Posted by The Bay Area Crew, February 27, 2017 07:32pm | Post a Comment

Historic F Market Train. SFMTA

By Brent James

When you’ve lived in a big city for an extended period of time, no matter where or when, you find yourself automatically adjusted to the normal, everyday droning sounds of sirens, car horns and the like. There are those of us that have let human (or inhuman, it’s case sensitive) screams become a part of everyday life because that’s how it is in the “Big City,” right? Wrong. Or at least, it doesn’t HAVE to be.

The hustle and bustle of a commute each and every day can be taxing, even if you don’t realize it. Taking the time to “stop and smell the roses” isn’t as easy as it used to be, and let’s face it -- doesn’t that look a little creepy anyway?

My advice when things get a bit jumbled upstairs is time travel. It’s easy, it’s relatively cheap and there are many eras to choose from! I’ve made a complete guide for a wonderful trip through time and space, and I’m about to share it with you so you too can step away for just a bit…
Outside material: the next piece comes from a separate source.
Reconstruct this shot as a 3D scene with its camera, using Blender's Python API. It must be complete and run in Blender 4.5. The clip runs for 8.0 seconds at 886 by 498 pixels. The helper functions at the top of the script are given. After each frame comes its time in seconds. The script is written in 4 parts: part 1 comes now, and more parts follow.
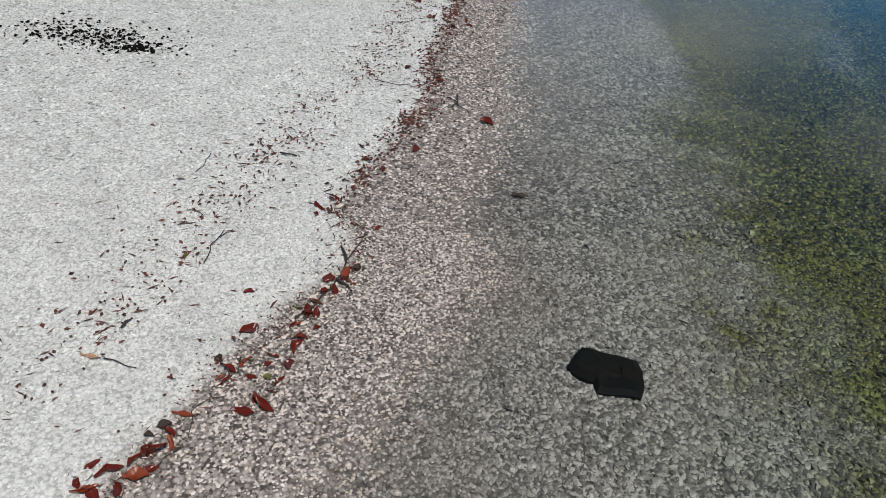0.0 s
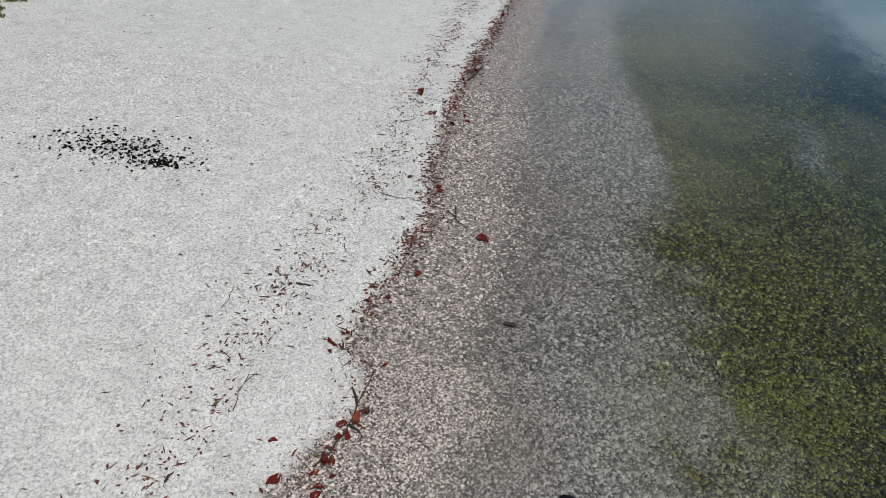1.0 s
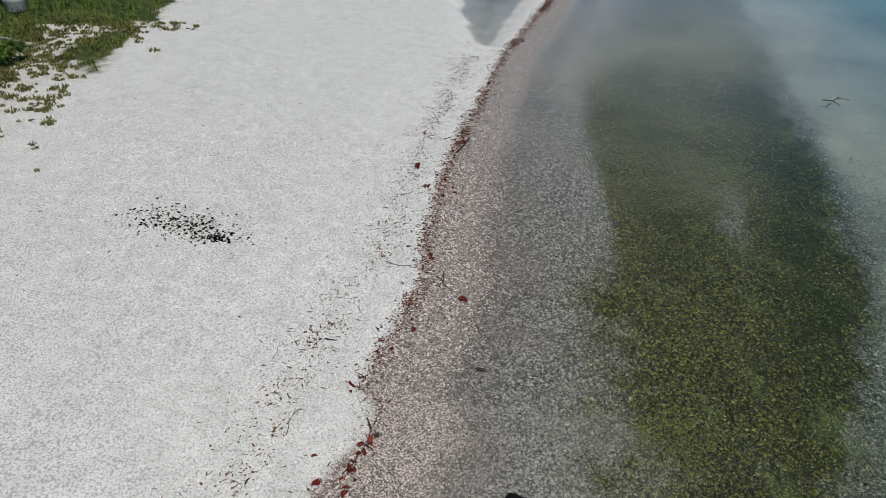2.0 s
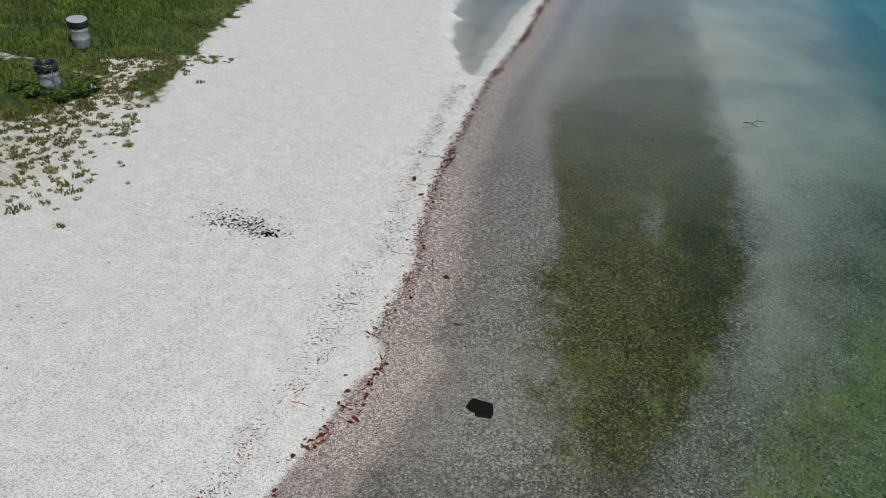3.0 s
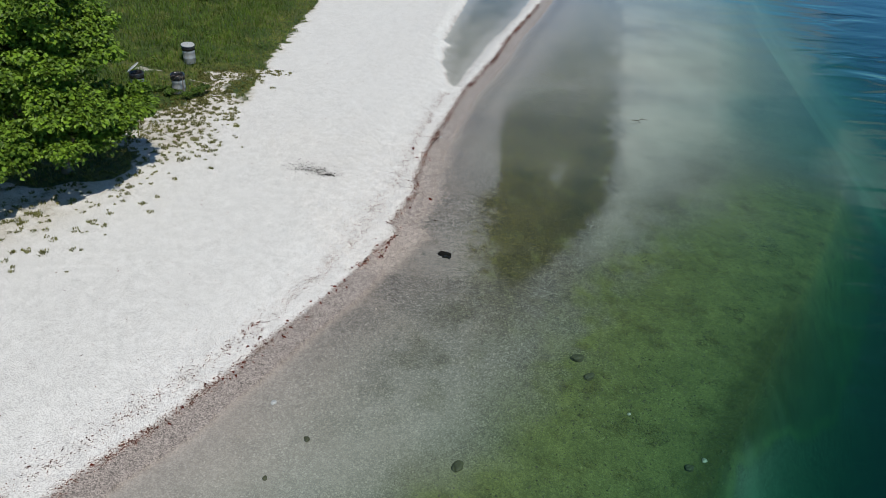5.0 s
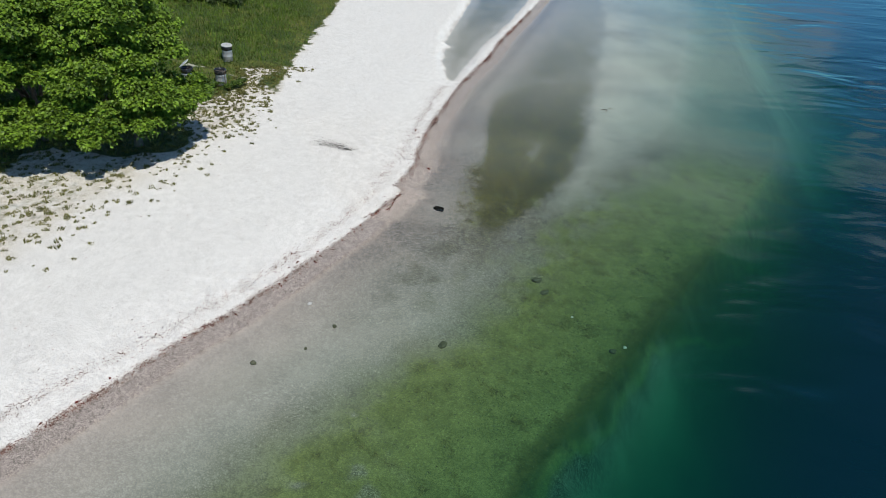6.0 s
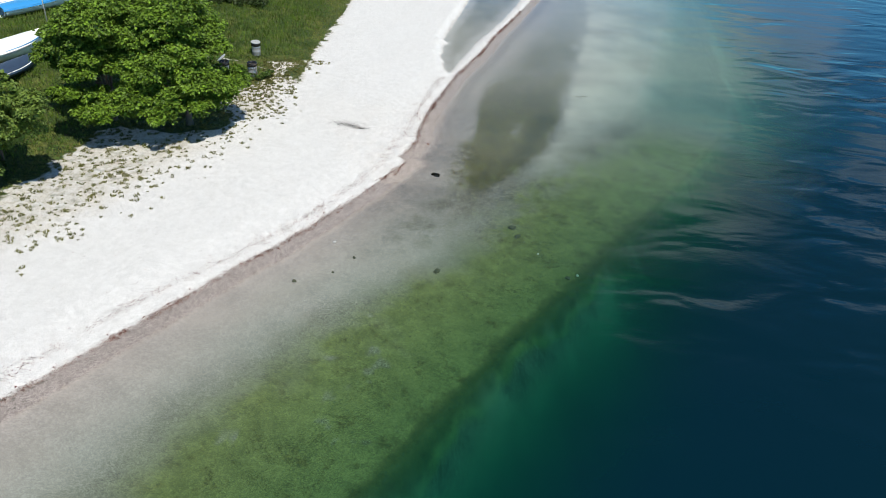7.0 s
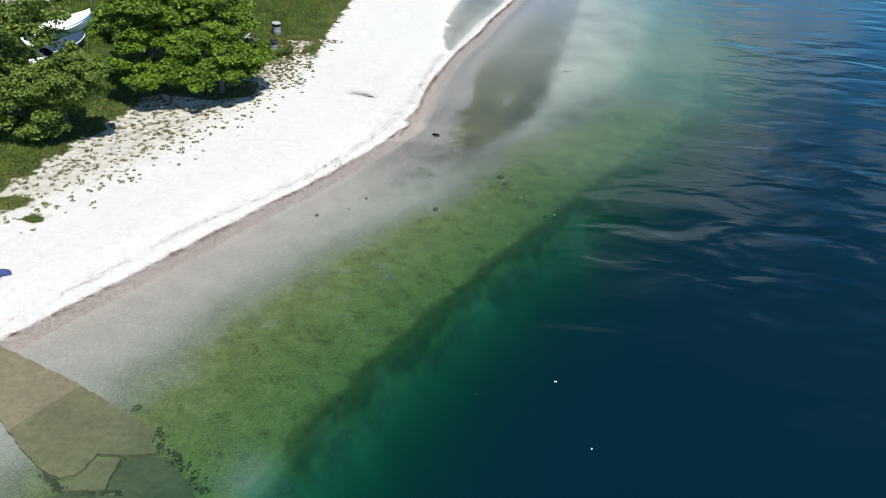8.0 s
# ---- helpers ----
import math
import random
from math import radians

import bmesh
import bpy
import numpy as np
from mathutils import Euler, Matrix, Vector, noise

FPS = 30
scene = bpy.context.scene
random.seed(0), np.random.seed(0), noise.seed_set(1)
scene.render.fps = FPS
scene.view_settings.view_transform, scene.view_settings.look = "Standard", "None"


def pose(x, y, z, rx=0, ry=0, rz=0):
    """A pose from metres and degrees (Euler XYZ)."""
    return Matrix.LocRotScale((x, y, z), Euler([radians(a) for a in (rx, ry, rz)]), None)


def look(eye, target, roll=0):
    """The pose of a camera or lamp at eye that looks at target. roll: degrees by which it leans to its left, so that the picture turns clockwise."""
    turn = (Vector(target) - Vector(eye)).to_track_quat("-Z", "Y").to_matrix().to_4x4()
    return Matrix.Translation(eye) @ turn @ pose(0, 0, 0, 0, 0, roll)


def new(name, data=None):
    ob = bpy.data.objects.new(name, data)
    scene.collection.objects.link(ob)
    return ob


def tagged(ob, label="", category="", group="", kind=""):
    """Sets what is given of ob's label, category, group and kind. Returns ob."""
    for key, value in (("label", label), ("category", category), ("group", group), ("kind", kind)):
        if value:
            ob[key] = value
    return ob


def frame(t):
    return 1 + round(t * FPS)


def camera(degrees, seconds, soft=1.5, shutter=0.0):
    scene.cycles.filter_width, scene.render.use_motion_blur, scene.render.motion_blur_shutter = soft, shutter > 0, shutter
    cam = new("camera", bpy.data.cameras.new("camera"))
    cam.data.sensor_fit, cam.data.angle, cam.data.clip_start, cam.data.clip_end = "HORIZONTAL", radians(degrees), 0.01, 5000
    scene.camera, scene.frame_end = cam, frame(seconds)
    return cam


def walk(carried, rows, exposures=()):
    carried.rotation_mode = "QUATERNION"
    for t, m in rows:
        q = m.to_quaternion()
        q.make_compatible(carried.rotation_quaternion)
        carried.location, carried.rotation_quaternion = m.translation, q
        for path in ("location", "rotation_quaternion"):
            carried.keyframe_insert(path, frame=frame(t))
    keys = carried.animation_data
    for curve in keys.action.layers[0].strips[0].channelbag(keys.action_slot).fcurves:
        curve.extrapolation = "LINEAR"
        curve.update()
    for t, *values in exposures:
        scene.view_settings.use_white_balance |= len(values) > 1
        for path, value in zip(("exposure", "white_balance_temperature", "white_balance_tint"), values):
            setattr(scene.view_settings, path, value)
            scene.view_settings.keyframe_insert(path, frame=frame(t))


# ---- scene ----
# ---------------------------------------------------------------- camera
cam = camera(63.0, 8.0, soft=0.9)
# seconds, x, y, z, yaw, pitch, roll of a drone that rises and backs away
PATH = [
    (0.0, 0.000, 0.000, 3.000, -0.04, -33.39, 2.12),
    (0.5, -0.026, 0.034, 3.328, -0.19, -33.37, 2.30),
    (1.0, -0.053, 0.019, 4.311, -0.16, -32.82, 2.46),
    (1.5, -0.019, -0.555, 5.372, -0.06, -32.65, 2.45),
    (3.0, 0.280, -5.324, 8.592, -0.14, -32.73, 2.45),
    (3.5, 0.393, -7.805, 9.713, -0.42, -32.69, 2.78),
    (4.0, 0.562, -10.509, 10.743, -0.36, -32.54, 2.91),
    (4.5, 0.678, -13.429, 11.656, -0.44, -32.19, 3.24),
    (6.0, 1.558, -22.904, 14.139, 0.57, -31.56, 3.19),
    (6.5, 1.842, -26.341, 15.163, 0.75, -31.73, 3.13),
    (7.0, 2.130, -29.869, 16.171, 0.90, -31.85, 3.09),
    (7.5, 2.538, -33.281, 16.989, 1.27, -32.34, 2.88),
    (8.0, 2.795, -36.043, 17.172, 1.47, -32.52, 2.89),
]


def drone(x, y, z, yaw, pitch, roll):
    return pose(x, y, z, 90 + pitch, 0, yaw) @ pose(0, 0, 0, 0, 0, roll)


EXPOSURES = [(0.0, -0.42), (1.5, -0.44), (3.0, -0.36), (4.5, -0.20), (6.0, 0.06), (6.5, 0.18), (7.0, 0.26), (7.5, 0.34), (8.0, 0.42)]
walk(cam, [(row[0], drone(*row[1:])) for row in PATH], EXPOSURES)

# ---------------------------------------------------------------- daylight
SUN_AZ, SUN_EL = 146.0, 57.0          # degrees east of +y, degrees above the horizon
world = bpy.data.worlds.new("sky")
scene.world = world
world.use_nodes = True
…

For our first trip, we find ourselves at the fabulous Embarcadero in Downtown San Francisco. There is a light drizzle, but the sun should be out a little later. For now though, the fog twirls in and out of the buildings saying hello and welcoming us to History!

Mamie Smith
Mamie Smith

We’ll be taking the historic F train outbound on Market Street and, for those visiting, there are multiple passes available to ride. Single cash ride is $2.50, including a transfer. Don’t get caught hopping on the back; you may get a ticket. Make sure you read the specific history for your particular car, as these are refurbished beauties from all over the world! Now, obviously you don’t want to get too carried away or buried too deep in any electronic devices on this trip. Pay attention while you have fun, as sadly this is NOT the 1920s. Yet.